Leave out the images; return the rest of the data exactly.

— START Given data —

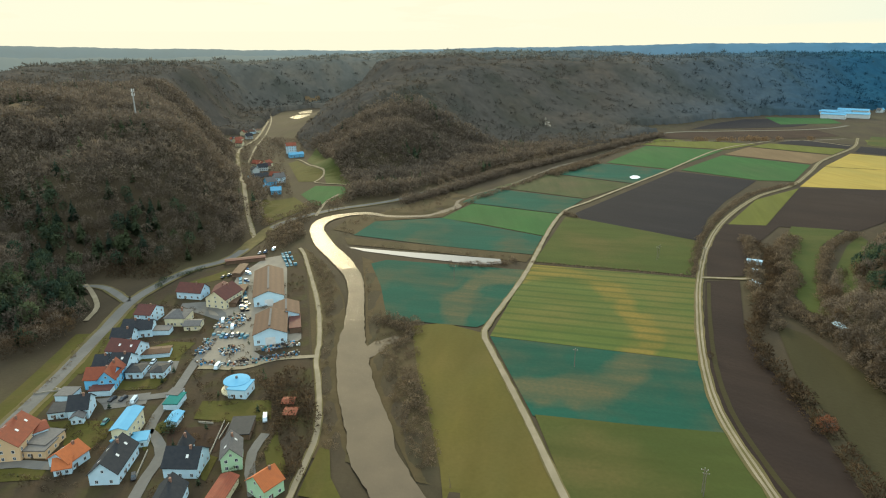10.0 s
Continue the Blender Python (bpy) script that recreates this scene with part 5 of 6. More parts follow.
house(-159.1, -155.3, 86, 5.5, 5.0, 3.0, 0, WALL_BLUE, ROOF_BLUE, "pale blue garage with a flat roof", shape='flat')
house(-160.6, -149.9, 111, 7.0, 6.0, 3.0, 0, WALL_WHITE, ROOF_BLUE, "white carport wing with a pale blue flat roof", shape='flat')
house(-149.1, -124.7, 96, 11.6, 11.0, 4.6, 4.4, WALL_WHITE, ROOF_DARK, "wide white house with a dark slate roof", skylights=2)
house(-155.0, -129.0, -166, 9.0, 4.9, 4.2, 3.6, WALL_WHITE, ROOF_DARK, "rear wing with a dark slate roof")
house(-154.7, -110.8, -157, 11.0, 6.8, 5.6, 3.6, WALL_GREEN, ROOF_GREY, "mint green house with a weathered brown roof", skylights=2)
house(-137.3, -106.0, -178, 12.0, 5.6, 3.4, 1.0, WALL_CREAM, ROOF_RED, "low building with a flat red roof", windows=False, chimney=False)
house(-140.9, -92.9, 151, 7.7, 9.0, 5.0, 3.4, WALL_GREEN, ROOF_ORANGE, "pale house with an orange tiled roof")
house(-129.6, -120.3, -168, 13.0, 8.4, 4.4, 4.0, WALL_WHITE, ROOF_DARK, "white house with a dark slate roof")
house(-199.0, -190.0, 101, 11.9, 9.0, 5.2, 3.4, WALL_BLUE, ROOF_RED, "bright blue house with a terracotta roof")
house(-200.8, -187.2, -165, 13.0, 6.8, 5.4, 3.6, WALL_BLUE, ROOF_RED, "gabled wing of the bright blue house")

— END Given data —

(Correct output):
10.0 s
Continue the Blender Python (bpy) script that recreates this scene with part 5 of 6. More parts follow.
house(-159.1, -155.3, 86, 5.5, 5.0, 3.0, 0, WALL_BLUE, ROOF_BLUE, "pale blue garage with a flat roof", shape='flat')
house(-160.6, -149.9, 111, 7.0, 6.0, 3.0, 0, WALL_WHITE, ROOF_BLUE, "white carport wing with a pale blue flat roof", shape='flat')
house(-149.1, -124.7, 96, 11.6, 11.0, 4.6, 4.4, WALL_WHITE, ROOF_DARK, "wide white house with a dark slate roof", skylights=2)
house(-155.0, -129.0, -166, 9.0, 4.9, 4.2, 3.6, WALL_WHITE, ROOF_DARK, "rear wing with a dark slate roof")
house(-154.7, -110.8, -157, 11.0, 6.8, 5.6, 3.6, WALL_GREEN, ROOF_GREY, "mint green house with a weathered brown roof", skylights=2)
house(-137.3, -106.0, -178, 12.0, 5.6, 3.4, 1.0, WALL_CREAM, ROOF_RED, "low building with a flat red roof", windows=False, chimney=False)
house(-140.9, -92.9, 151, 7.7, 9.0, 5.0, 3.4, WALL_GREEN, ROOF_ORANGE, "pale house with an orange tiled roof")
house(-129.6, -120.3, -168, 13.0, 8.4, 4.4, 4.0, WALL_WHITE, ROOF_DARK, "white house with a dark slate roof")
house(-199.0, -190.0, 101, 11.9, 9.0, 5.2, 3.4, WALL_BLUE, ROOF_RED, "bright blue house with a terracotta roof")
house(-200.8, -187.2, -165, 13.0, 6.8, 5.4, 3.6, WALL_BLUE, ROOF_RED, "gabled wing of the bright blue house")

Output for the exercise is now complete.